July 16, 2015
Ida B. Wells' 153rd Birthday
Ida B. Wells, born in 1862, proved that words can be extremely powerful — strong enough to fight even the most entrenched segregation and discrimination.
Wells was a voracious reader, and had devoured the entirety of Shakespeare and Dickens before she turned twenty. A gifted writer and orator, she was unabashedly candid--in her diaries, she describes the heroine of Les Miserables as “sweet, lovely and all that, but utterly without depth… fit only for love, sunshine [and] flowers.”
Such sweetness was simply not her style. Fearless and uncompromising, she was a fierce opponent of segregation and wrote prolifically on the civil injustices that beleaguered her world. By twenty-five she was editor of the Memphis-based Free Speech and Headlight, and continued to publicly decry inequality even after her printing press was destroyed by a mob of locals who opposed her message.
In 1894, while living in Chicago, she became a paid correspondent for the broadly distributed Daily Inter Ocean, and in 1895 she assumed full control of the Chicago Conservator.

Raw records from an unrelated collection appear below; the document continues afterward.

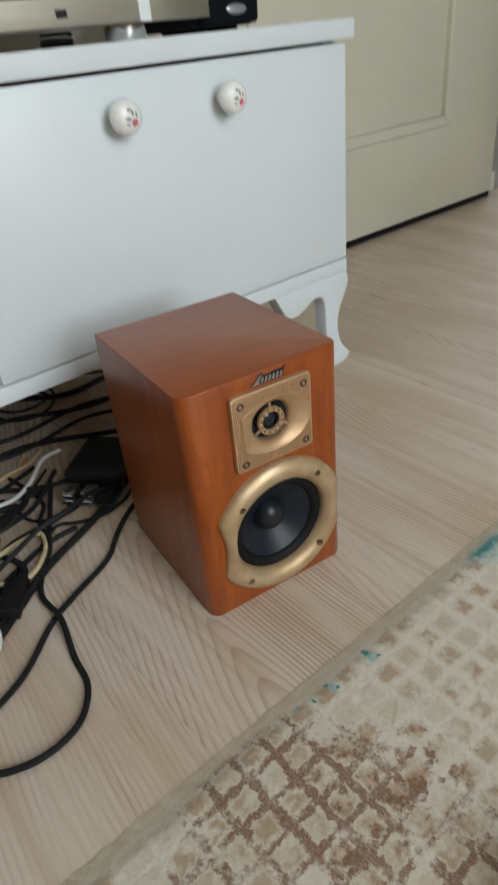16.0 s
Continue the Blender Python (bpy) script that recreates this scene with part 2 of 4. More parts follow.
    c = k.mix(k.math("MULTIPLY", k.math("MULTIPLY", block, fade), 0.88), cream, (0.42, 0.30, 0.19))
    # further in, the blocks run together in tan clouds
    cloud = k.math("MULTIPLY", k.step(big, 0.48, 0.62), k.step(worn, 0.44, 0.60))
    c = k.mix(k.math("MULTIPLY", k.math("MULTIPLY", cloud, k.step(y, -0.115, -0.15)), 0.55), c, (0.385, 0.265, 0.16))
    brown = k.math("MULTIPLY", k.math("MULTIPLY", line, lattice), k.step(worn, 0.30, 0.48))
    stain = k.math("MULTIPLY", most(spot(-0.160, -0.156, 0.034, 0.026), spot(-0.135, -0.19, 0.05, 0.035), spot(-0.20, -0.20, 0.04, 0.02)), k.step(n1, 0.50, 0.60))
    flecks = k.math("MULTIPLY", k.step(n2, 0.66, 0.72), k.math("MULTIPLY", spot(-0.13, -0.15, 0.07, 0.05), 0.8))
    c = k.mix(k.math("MULTIPLY", most(brown, stain, flecks), k.step(hair, 0.3, 0.6, 0.70, 0.95)), c, (0.215, 0.115, 0.070))
    light = most(spot(-0.0745, -0.1035, 0.0048, 0.0060, 0.4), spot(-0.1180, -0.1030, 0.0040, 0.0046, 0.4), spot(-0.1500, -0.0965, 0.0034, 0.0022, 0.4), spot(0.108, -0.100, 0.036, 0.018), spot(0.155, -0.120, 0.022, 0.014))
    deep = most(spot(-0.0752, -0.0975, 0.0026, 0.0038, 0.4, 1.2), spot(-0.0700, -0.1075, 0.0020, 0.0014, 0.4, 1.2), spot(-0.1200, -0.0975, 0.0022, 0.0022, 0.4, 1.2), spot(-0.1145, -0.1050, 0.0016, 0.0014, 0.4, 1.2), spot(-0.1365, -0.1010, 0.0014, 0.0026, 0.4, 1.2), spot(0.098, -0.0935, 0.020, 0.007))
    c = k.mix(k.math("MULTIPLY", light, k.step(n2, 0.42, 0.56, 0.25, 0.75)), c, (0.17, 0.43, 0.44))
    c = k.mix(k.math("MULTIPLY", deep, 0.92), c, (0.045, 0.275, 0.315))
    edge = k.step(y, RUG_V - 0.0125, RUG_V - 0.0060)
    c = k.mix(k.math("MULTIPLY", edge, 0.75), c, k.mix(k.step(n1, 0.4, 0.6), (0.56, 0.475, 0.34), (0.61, 0.54, 0.43)))
    c = k.mix(k.step(hair, 0.38, 0.68, 0.0, 0.20), c, (0.62, 0.55, 0.46), "MULTIPLY")
    k.put(k.b.inputs["Base Color"], c)
    k.b.inputs["Roughness"].default_value = 0.95
    k.b.inputs["Specular IOR Level"].default_value = 0.12
    k.b.inputs["Sheen Weight"].default_value = 0.15
    k.bump(k.math("ADD", hair, k.noise(co, 500, 2)), 0.30, 0.0008)
    return k.m


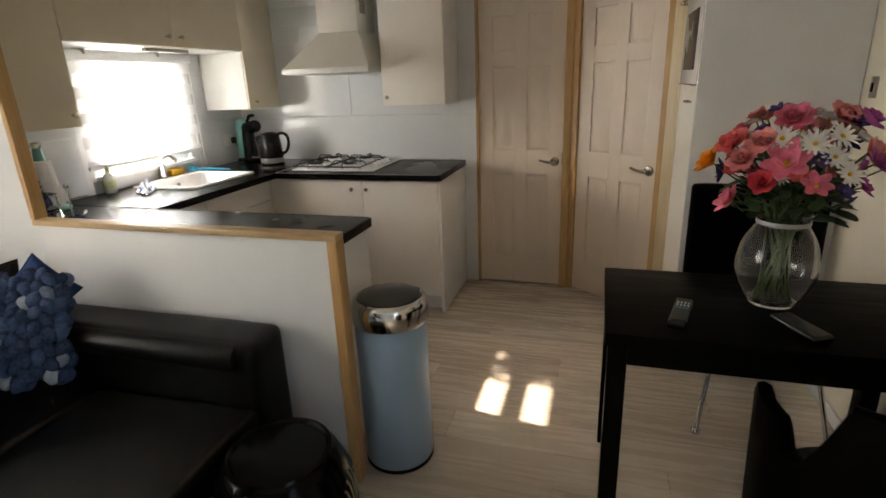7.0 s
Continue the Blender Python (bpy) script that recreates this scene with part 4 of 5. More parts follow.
def upper(name, a, b, front, label, doors, side_white=True):
    """A wall cabinet from corner a to b; doors: (start, end, low, high, knob place along, knob height)."""
    c = empty(name, (a[0] + b[0]) / 2, (a[1] + b[1]) / 2, a[2], label, "cabinet", "wall cabinets")
    if front == "y":
        part("carcass", box((a[0], a[1] + 0.019, a[2]), b, 0.001), WHITEB, c)
        for p, q, lo, hi, kx, kz in doors:
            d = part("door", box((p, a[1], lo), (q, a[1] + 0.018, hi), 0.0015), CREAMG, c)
            if kx:
                knob(d, (kx, a[1], kz), (0, -1, 0))
    else:
        part("carcass", box((a[0] + 0.019, a[1], a[2]), b, 0.001), WHITEB, c)
        for p, q, lo, hi, kx, kz in doors:
            d = part("door", box((a[0], p, lo), (a[0] + 0.018, q, hi), 0.0015), CREAM, c)
            if kx:
                knob(d, (a[0], kx, kz), (-1, 0, 0))
    return c


upper("wall_cabinet", (2.342, UY, UZ), (2.770, NW - 0.004, UT), "y", "cream wall cabinet beside the sink window", [(2.343, 2.769, UZ, UT, 2.735, 1.345)])
upper("bridge_cabinet", (2.771, UY, 1.664), (4.044, NW - 0.004, UT), "y", "shallow cream cabinet bridging the window", [(2.772, 3.445, 1.668, UT, 3.393, 1.72), (3.449, 4.043, 1.668, UT, 3.491, 1.72)])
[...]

As Matt Cruickshank illustrates in today’s Doodle, Wells also traveled the world to help people learn how to take a stand against injustice. She co-founded the National Association for the Advancement of Colored People (NAACP) and established the Alpha Suffrage Club in Chicago. One of her most important actions as a suffragette was to oppose the idea that black and white contingents should march separately. At the National American Woman Suffrage Association parade in 1913, she marched with white delegates, showing that different types of discrimination must often be fought together. Wells continued to work for full political rights for all American women for the rest of her life.
Today, for her 153rd birthday, we salute Ida B. Wells with a Doodle that commemorates her journalistic mettle and her unequivocal commitment to the advancement of civil liberties.